Robiła tak co rano, potem udawała Się do kuchni, gdzie zawsze było coś do picia i do upolowania. Zabierała się za to z samego początku dnia, potem zwalniała się je kanapa w największym pokoju (dwoje ludzi, którzy z nią mieszkali gdzieś znikali na cały dzień). Najedzona upolowanym w kuchni jedzeniem dokonywała starannej toalety i zasypiała na czas, aż ludzie wrócą do domu. Wtedy szła do kuchni aby znowu coś upolować. Popołudniami ludzie znowu zajmowali jej kanapę, ale to było nawet miłe, bo kładła się na nich. Lubiła to, bo mieli miękkie i ciepłe ciała a z czasem przywykła do ich przykrego zapachu. Dobrze razem się mieszkało, nie było w tym domu żadnej konkurencji przy polowaniach. Ludzie co prawda czasami też jedli pyszne myszki, ale nie interesowały jej szczególnie, gdyż zawsze miała pełny brzuszek. Poza tym znali swoje miejsce i nigdy nie próbowali polować na jej ofiary.
Tego ranka niestety coś zaburzało zwykły, monotonny ład i nie wiedziała, czy to dobre jest czy złe. Czuła całym ciałem, że zaczyna dochodzić do głosu w jej ciele coś, co od dawna było, lecz uśpione. Coś dziwnego, coś nieznanego a jednocześnie jakby zawsze będącego w jej życiu. Siedziała oszołomiona zagadkowymi uczuciami, czuła, że wąsy aż drżą w nerwowym napięciu. Czuła, że pazury same wysuwają się a przez mięsnie przechodzą nerwowe impulsy. Leniwe otępienie przeszło jak ogonkiem machnął. Przywarła do podłogi i zatoczyła wzrokiem wokół. W powietrzu czuć było zapach, obcy, groźny, pociągający i wprawiający w dziki szał. Kicię ogarnął atawistyczny zew krwi. W tym domu było jakieś zwierzę, lub nawet całe stado. Było i pachniało. Zapach ten uderzył w jakiś nerw i obudził w Kici duszę pantery.

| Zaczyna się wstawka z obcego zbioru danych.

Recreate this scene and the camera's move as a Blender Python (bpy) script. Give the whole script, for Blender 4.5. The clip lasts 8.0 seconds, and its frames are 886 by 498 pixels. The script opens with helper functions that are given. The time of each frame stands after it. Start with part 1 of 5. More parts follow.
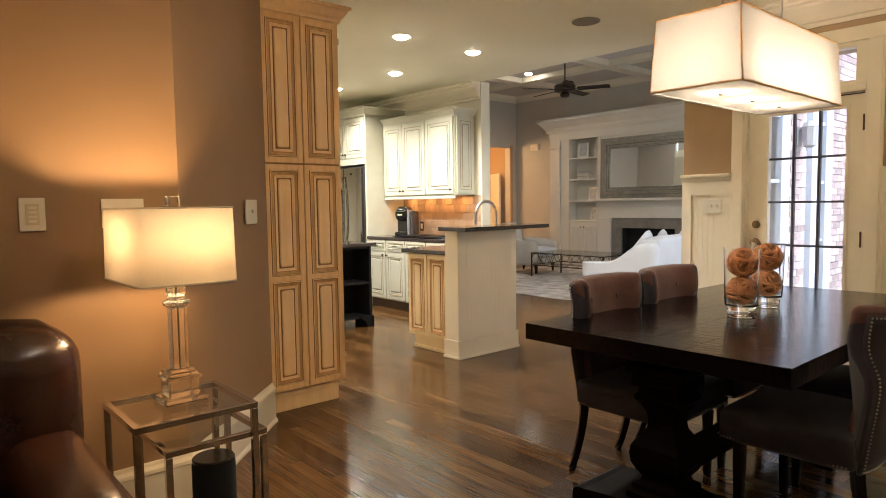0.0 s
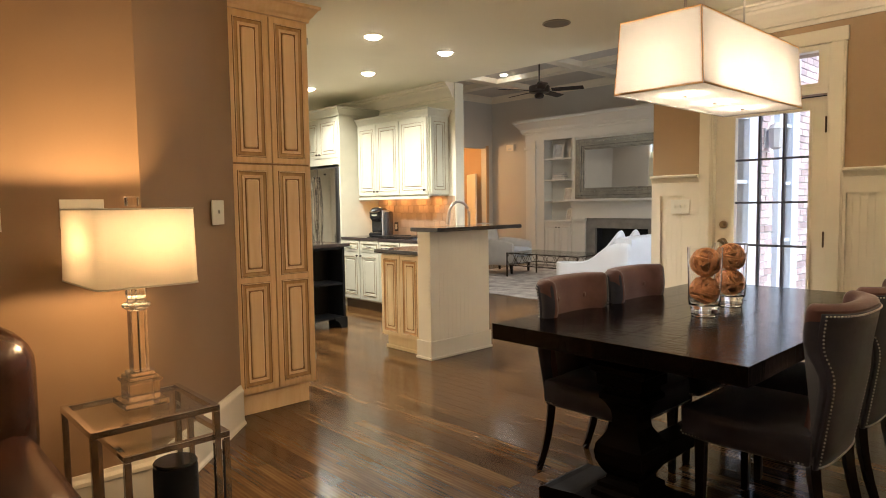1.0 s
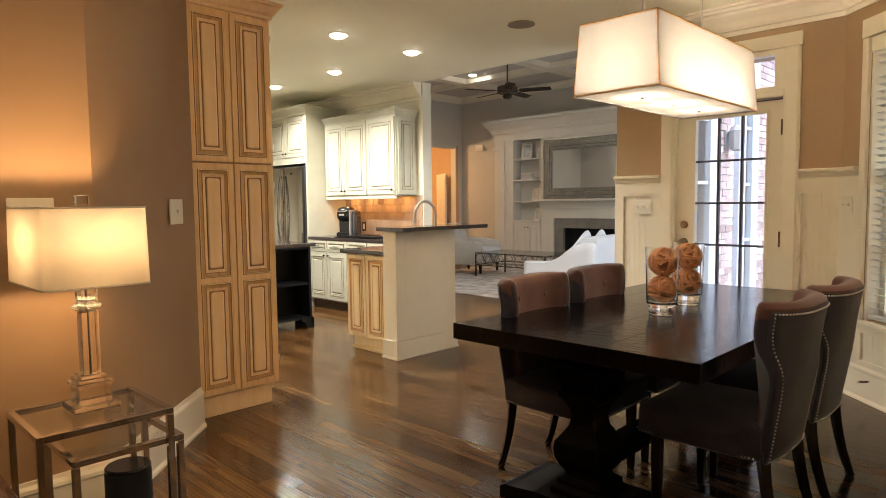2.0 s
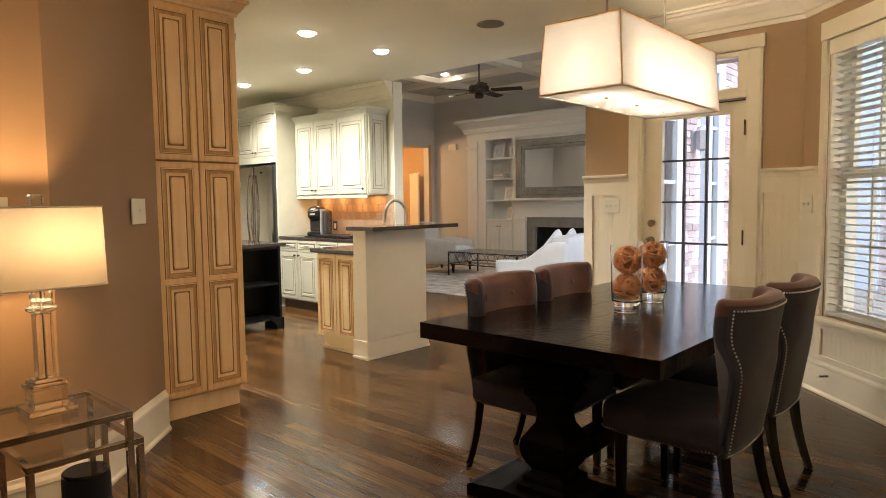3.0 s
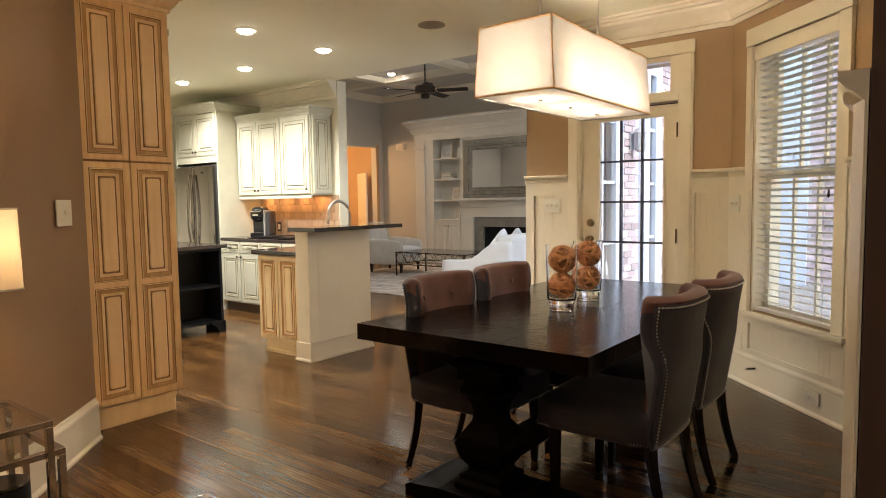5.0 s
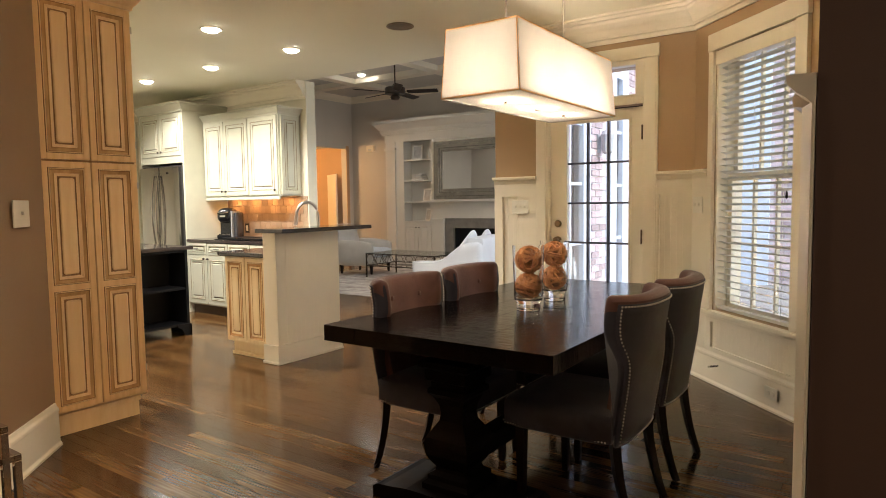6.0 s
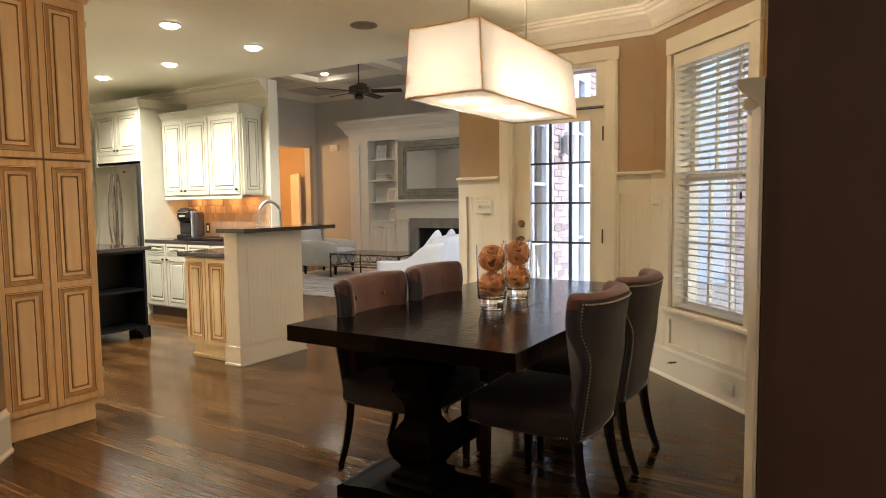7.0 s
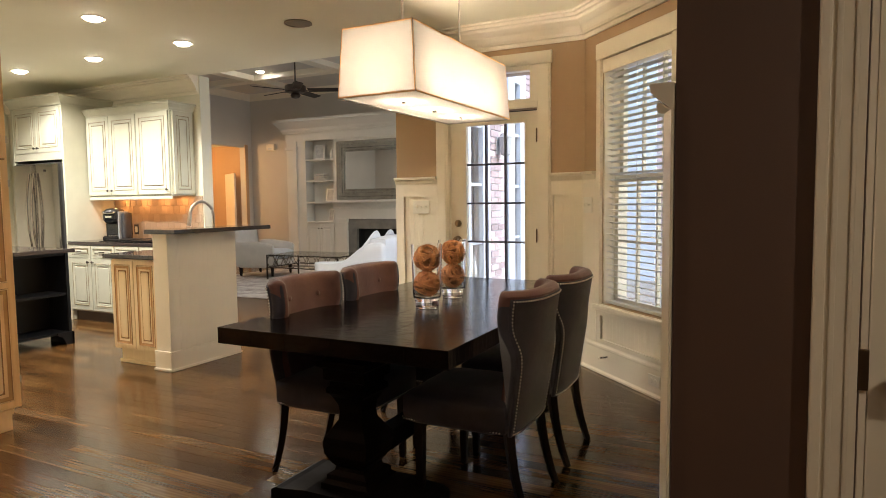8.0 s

Runęła kilkoma długimi susami na kanapę, gdzie spali jej ludzie. Nie rozwiązało to zagadki, gdyż nie mieli najwyraźniej nic z tym wspólnego. Śmierdzieli jak zwykle i prawie się nie ruszali. Przyczaiła się za ciałem większego i zatoczyła morderczym wzrokiem wokół.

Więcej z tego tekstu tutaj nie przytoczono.